Requirement -
Reproduce the listing below exactly, minus its pictures.

Recorded information -
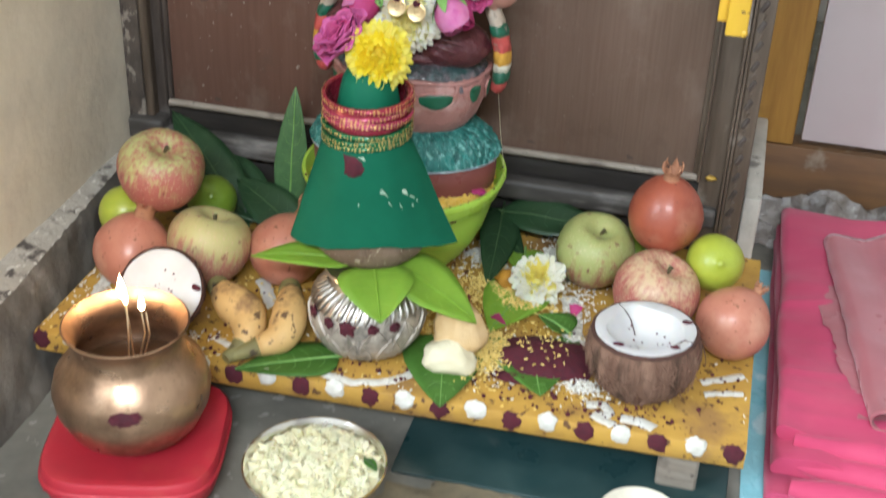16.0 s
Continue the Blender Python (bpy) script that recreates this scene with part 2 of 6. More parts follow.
ETCHED = surf("embossed_silver", (0.56, 0.50, 0.43), (0.40, 0.35, 0.30), 60, 0.62, 0.6, stain=(0.22, 0.20, 0.17), stain_scale=70, stain_at=0.54, stain_soft=0.15,
              bump=0.5, bump_scale=150, bump_dist=0.0015)
STEEL = surf("stainless_steel", (0.72, 0.70, 0.66), (0.66, 0.64, 0.60), 30, 0.18, 1.0, bump=0.03)
GOLD = surf("gold", (0.72, 0.48, 0.18), (0.60, 0.38, 0.13), 200, 0.38, 0.9, bump=0.2, bump_scale=900)
PALEGOLD = surf("pale_gold_coin", (0.92, 0.74, 0.44), (0.80, 0.60, 0.32), 300, 0.42, 0.8, bump=0.3, bump_scale=700, bump_dist=0.0004)
GOLDTHREAD = surf("orange_gold_thread", (0.56, 0.28, 0.05), (0.48, 0.22, 0.04), 300, 0.5, bump=0.2)
CRYSTAL = surf("white_stones", (0.80, 0.80, 0.78), (0.65, 0.65, 0.66), 300, 0.12, 0.15, bump=0.1, coat=0.8)
GREENCLOTH = surf("green_satin_cotton", (0.002, 0.110, 0.058), (0.002, 0.094, 0.050), 10, 0.72, spec=0.2, stain=(0.004, 0.125, 0.068), stain_scale=8, stain_at=0.5, stain_soft=0.25,
                  bump=0.15, bump_scale=1400, bump_dist=0.0002)
PINKCLOTH = surf("pink_cotton", (0.52, 0.050, 0.125), (0.45, 0.040, 0.105), 9, 0.8, stain=(0.56, 0.07, 0.135), stain_scale=7, stain_at=0.5, stain_soft=0.3, bump=0.2,
                 bump_scale=1200, bump_dist=0.0003, sheen=0.2)
SATIN = surf("dusty_pink_satin", (0.40, 0.125, 0.14), (0.34, 0.10, 0.115), 12, 0.30, bump=0.1, bump_scale=900, sheen=0.3)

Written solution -
16.0 s
Continue the Blender Python (bpy) script that recreates this scene with part 2 of 6. More parts follow.
ETCHED = surf("embossed_silver", (0.56, 0.50, 0.43), (0.40, 0.35, 0.30), 60, 0.62, 0.6, stain=(0.22, 0.20, 0.17), stain_scale=70, stain_at=0.54, stain_soft=0.15,
              bump=0.5, bump_scale=150, bump_dist=0.0015)
STEEL = surf("stainless_steel", (0.72, 0.70, 0.66), (0.66, 0.64, 0.60), 30, 0.18, 1.0, bump=0.03)
GOLD = surf("gold", (0.72, 0.48, 0.18), (0.60, 0.38, 0.13), 200, 0.38, 0.9, bump=0.2, bump_scale=900)
PALEGOLD = surf("pale_gold_coin", (0.92, 0.74, 0.44), (0.80, 0.60, 0.32), 300, 0.42, 0.8, bump=0.3, bump_scale=700, bump_dist=0.0004)
GOLDTHREAD = surf("orange_gold_thread", (0.56, 0.28, 0.05), (0.48, 0.22, 0.04), 300, 0.5, bump=0.2)
CRYSTAL = surf("white_stones", (0.80, 0.80, 0.78), (0.65, 0.65, 0.66), 300, 0.12, 0.15, bump=0.1, coat=0.8)
GREENCLOTH = surf("green_satin_cotton", (0.002, 0.110, 0.058), (0.002, 0.094, 0.050), 10, 0.72, spec=0.2, stain=(0.004, 0.125, 0.068), stain_scale=8, stain_at=0.5, stain_soft=0.25,
                  bump=0.15, bump_scale=1400, bump_dist=0.0002)
PINKCLOTH = surf("pink_cotton", (0.52, 0.050, 0.125), (0.45, 0.040, 0.105), 9, 0.8, stain=(0.56, 0.07, 0.135), stain_scale=7, stain_at=0.5, stain_soft=0.3, bump=0.2,
                 bump_scale=1200, bump_dist=0.0003, sheen=0.2)
SATIN = surf("dusty_pink_satin", (0.40, 0.125, 0.14), (0.34, 0.10, 0.115), 12, 0.30, bump=0.1, bump_scale=900, sheen=0.3)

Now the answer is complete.